### Direction
Within the material below, transcribe exactly the lines from the one holding "4. This part finishes the script." through the one holding "far_lamp(70.45, 1250, 0, 0.5)", keeping both ends and skipping the rest.

--- BEGIN Records shown ---

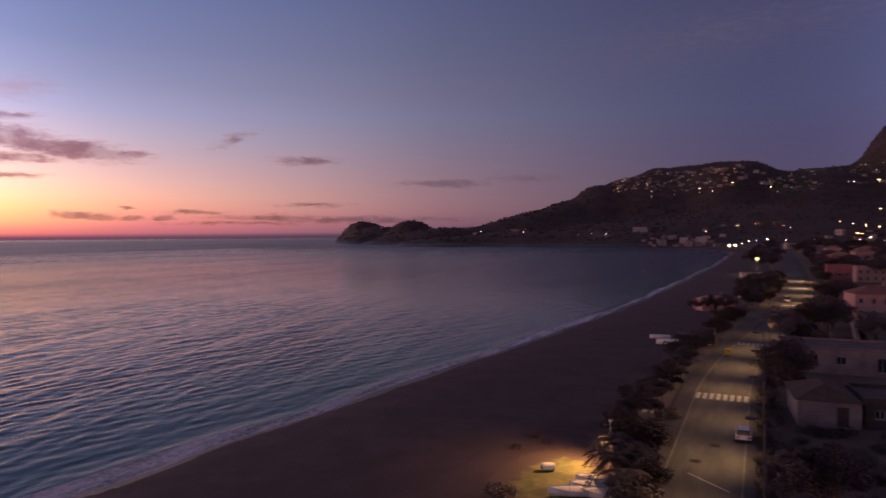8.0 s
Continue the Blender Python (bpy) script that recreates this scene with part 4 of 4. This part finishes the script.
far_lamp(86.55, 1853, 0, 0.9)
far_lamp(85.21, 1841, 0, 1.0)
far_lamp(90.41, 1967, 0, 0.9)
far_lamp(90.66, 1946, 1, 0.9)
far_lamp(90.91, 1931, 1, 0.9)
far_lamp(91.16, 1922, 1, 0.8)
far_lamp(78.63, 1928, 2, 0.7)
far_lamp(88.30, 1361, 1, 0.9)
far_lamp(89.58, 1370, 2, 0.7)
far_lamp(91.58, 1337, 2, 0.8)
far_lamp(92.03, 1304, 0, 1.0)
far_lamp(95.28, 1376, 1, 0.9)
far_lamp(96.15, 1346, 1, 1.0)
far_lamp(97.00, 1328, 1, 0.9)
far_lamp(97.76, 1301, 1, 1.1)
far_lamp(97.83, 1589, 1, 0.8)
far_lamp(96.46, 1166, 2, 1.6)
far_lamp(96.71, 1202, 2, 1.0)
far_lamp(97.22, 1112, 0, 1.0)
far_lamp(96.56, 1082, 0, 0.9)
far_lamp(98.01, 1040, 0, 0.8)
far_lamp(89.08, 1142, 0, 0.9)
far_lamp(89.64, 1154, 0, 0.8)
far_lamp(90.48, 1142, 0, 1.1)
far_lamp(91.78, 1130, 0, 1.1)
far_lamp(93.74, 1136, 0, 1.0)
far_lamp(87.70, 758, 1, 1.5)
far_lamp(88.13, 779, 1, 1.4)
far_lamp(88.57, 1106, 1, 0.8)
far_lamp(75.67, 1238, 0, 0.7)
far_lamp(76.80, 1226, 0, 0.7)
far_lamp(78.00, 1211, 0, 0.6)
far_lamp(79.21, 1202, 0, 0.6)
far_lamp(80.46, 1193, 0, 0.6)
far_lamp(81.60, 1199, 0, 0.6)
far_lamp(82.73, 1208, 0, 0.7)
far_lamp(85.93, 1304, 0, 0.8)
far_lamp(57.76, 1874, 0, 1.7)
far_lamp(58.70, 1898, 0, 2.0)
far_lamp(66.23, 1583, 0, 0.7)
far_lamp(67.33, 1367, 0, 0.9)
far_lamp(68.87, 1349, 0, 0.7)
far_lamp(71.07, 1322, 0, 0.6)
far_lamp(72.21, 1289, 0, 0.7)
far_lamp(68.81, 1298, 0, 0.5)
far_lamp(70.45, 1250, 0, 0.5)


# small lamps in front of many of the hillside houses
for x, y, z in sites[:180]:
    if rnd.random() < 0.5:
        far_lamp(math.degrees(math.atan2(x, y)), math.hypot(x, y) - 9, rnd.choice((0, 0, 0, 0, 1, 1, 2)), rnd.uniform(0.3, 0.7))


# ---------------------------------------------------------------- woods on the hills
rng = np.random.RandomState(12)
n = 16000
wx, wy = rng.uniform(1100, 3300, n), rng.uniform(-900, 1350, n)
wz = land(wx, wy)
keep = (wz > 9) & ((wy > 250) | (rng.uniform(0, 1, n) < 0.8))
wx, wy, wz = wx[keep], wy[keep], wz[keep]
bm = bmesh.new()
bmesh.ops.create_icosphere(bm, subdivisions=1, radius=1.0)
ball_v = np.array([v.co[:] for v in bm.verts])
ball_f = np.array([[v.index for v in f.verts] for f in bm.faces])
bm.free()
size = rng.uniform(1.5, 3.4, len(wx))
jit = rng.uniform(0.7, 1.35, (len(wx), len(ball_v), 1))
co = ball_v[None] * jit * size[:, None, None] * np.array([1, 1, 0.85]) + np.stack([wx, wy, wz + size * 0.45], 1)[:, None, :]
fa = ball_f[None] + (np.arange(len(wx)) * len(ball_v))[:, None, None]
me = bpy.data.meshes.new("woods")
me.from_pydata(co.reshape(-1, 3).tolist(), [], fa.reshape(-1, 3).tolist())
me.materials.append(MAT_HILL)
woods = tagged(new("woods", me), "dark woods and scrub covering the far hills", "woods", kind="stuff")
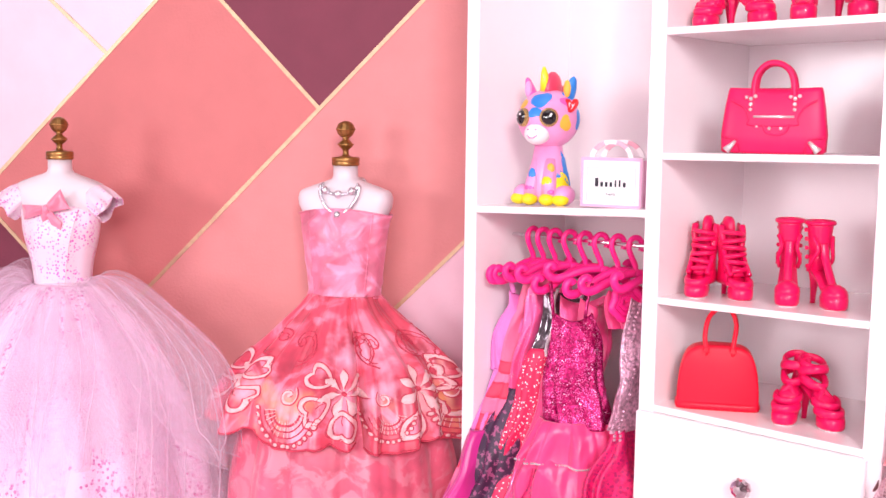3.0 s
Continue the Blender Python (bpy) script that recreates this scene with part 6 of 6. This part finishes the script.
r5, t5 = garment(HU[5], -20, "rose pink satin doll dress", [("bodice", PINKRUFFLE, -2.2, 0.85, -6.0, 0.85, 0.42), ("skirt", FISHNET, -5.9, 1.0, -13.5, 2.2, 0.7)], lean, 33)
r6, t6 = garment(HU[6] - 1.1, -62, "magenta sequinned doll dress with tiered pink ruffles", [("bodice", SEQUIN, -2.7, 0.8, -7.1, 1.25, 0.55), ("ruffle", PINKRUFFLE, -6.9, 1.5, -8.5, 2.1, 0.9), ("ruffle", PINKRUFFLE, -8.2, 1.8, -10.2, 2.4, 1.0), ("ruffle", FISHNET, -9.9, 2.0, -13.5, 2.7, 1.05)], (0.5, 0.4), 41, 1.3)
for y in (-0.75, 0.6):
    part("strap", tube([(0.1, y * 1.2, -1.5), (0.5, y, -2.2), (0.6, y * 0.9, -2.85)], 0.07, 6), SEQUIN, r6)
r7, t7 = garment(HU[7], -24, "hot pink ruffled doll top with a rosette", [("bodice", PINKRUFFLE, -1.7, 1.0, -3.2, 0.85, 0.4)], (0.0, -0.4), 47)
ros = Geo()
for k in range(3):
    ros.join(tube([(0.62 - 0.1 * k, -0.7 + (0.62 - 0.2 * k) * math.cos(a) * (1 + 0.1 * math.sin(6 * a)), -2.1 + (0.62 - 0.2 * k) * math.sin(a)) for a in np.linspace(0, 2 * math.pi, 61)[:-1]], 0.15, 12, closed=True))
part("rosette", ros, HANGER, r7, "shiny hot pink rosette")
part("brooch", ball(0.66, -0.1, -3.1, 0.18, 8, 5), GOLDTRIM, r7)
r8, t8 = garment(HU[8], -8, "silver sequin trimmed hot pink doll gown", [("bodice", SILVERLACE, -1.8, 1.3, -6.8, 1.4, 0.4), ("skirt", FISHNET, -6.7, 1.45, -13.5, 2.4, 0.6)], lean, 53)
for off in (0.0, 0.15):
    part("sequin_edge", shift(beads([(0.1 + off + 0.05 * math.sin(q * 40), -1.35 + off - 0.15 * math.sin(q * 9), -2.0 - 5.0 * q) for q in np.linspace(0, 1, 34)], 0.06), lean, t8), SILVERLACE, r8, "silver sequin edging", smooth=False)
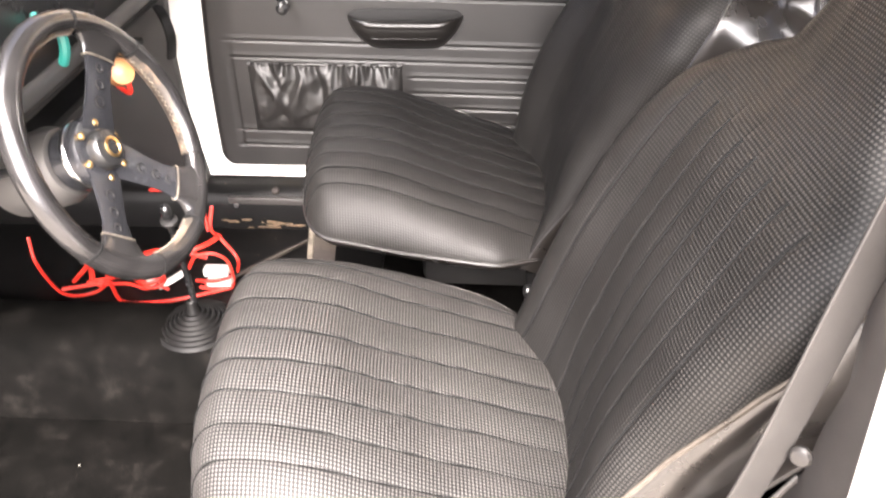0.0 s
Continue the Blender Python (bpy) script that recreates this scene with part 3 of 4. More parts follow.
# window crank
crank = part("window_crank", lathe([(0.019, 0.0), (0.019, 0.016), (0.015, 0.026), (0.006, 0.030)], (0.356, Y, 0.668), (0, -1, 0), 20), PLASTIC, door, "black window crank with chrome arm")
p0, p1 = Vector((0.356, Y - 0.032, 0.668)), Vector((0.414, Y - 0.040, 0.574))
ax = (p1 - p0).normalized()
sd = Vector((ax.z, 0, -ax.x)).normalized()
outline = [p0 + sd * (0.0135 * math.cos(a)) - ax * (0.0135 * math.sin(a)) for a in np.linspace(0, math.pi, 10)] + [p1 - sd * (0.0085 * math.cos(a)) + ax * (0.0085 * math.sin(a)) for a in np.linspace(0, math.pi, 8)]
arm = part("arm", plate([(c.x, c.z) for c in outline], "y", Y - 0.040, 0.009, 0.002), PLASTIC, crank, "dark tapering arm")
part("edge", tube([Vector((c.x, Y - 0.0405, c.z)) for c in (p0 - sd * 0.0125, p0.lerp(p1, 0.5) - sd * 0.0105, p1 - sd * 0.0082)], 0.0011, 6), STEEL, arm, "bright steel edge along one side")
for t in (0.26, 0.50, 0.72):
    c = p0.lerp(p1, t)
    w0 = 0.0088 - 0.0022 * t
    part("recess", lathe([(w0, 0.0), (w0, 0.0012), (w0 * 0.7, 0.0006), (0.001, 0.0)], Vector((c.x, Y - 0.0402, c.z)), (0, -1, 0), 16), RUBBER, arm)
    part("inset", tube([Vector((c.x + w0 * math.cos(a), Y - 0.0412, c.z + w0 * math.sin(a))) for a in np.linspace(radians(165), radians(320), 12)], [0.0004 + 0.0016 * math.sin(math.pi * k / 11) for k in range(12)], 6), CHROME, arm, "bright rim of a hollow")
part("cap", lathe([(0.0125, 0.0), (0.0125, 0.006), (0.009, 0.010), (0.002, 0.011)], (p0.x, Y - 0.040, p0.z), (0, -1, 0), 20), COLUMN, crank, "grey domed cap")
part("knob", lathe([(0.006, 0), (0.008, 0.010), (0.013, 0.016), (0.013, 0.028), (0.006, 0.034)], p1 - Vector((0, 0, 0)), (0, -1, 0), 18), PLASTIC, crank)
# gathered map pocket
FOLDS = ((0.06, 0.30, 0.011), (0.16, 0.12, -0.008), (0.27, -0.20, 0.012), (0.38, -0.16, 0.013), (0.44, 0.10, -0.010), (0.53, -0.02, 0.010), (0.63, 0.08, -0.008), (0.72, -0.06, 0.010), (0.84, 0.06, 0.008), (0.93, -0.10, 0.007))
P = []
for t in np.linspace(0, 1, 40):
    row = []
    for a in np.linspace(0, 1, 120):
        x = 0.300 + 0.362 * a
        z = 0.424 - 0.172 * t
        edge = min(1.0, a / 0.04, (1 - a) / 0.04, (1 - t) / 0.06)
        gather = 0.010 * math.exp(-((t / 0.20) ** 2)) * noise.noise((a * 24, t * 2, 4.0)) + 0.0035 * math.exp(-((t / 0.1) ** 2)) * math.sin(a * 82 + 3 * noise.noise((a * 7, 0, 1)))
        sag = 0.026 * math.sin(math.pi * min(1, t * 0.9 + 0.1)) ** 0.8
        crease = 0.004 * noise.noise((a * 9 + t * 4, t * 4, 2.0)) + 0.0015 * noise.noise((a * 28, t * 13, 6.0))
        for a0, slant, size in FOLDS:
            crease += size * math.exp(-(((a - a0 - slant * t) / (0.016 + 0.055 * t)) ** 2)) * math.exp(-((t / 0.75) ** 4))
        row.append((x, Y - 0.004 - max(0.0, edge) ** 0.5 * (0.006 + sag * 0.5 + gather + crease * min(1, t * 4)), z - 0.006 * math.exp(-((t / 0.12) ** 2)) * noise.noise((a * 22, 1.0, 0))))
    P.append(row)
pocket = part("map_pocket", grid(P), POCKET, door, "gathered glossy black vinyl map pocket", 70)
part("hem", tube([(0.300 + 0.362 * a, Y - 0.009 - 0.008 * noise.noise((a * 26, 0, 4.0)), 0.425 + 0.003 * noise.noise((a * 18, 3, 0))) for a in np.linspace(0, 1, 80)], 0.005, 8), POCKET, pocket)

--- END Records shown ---

### Correct answer
Continue the Blender Python (bpy) script that recreates this scene with part 4 of 4. This part finishes the script.
far_lamp(86.55, 1853, 0, 0.9)
far_lamp(85.21, 1841, 0, 1.0)
far_lamp(90.41, 1967, 0, 0.9)
far_lamp(90.66, 1946, 1, 0.9)
far_lamp(90.91, 1931, 1, 0.9)
far_lamp(91.16, 1922, 1, 0.8)
far_lamp(78.63, 1928, 2, 0.7)
far_lamp(88.30, 1361, 1, 0.9)
far_lamp(89.58, 1370, 2, 0.7)
far_lamp(91.58, 1337, 2, 0.8)
far_lamp(92.03, 1304, 0, 1.0)
far_lamp(95.28, 1376, 1, 0.9)
far_lamp(96.15, 1346, 1, 1.0)
far_lamp(97.00, 1328, 1, 0.9)
far_lamp(97.76, 1301, 1, 1.1)
far_lamp(97.83, 1589, 1, 0.8)
far_lamp(96.46, 1166, 2, 1.6)
far_lamp(96.71, 1202, 2, 1.0)
far_lamp(97.22, 1112, 0, 1.0)
far_lamp(96.56, 1082, 0, 0.9)
far_lamp(98.01, 1040, 0, 0.8)
far_lamp(89.08, 1142, 0, 0.9)
far_lamp(89.64, 1154, 0, 0.8)
far_lamp(90.48, 1142, 0, 1.1)
far_lamp(91.78, 1130, 0, 1.1)
far_lamp(93.74, 1136, 0, 1.0)
far_lamp(87.70, 758, 1, 1.5)
far_lamp(88.13, 779, 1, 1.4)
far_lamp(88.57, 1106, 1, 0.8)
far_lamp(75.67, 1238, 0, 0.7)
far_lamp(76.80, 1226, 0, 0.7)
far_lamp(78.00, 1211, 0, 0.6)
far_lamp(79.21, 1202, 0, 0.6)
far_lamp(80.46, 1193, 0, 0.6)
far_lamp(81.60, 1199, 0, 0.6)
far_lamp(82.73, 1208, 0, 0.7)
far_lamp(85.93, 1304, 0, 0.8)
far_lamp(57.76, 1874, 0, 1.7)
far_lamp(58.70, 1898, 0, 2.0)
far_lamp(66.23, 1583, 0, 0.7)
far_lamp(67.33, 1367, 0, 0.9)
far_lamp(68.87, 1349, 0, 0.7)
far_lamp(71.07, 1322, 0, 0.6)
far_lamp(72.21, 1289, 0, 0.7)
far_lamp(68.81, 1298, 0, 0.5)
far_lamp(70.45, 1250, 0, 0.5)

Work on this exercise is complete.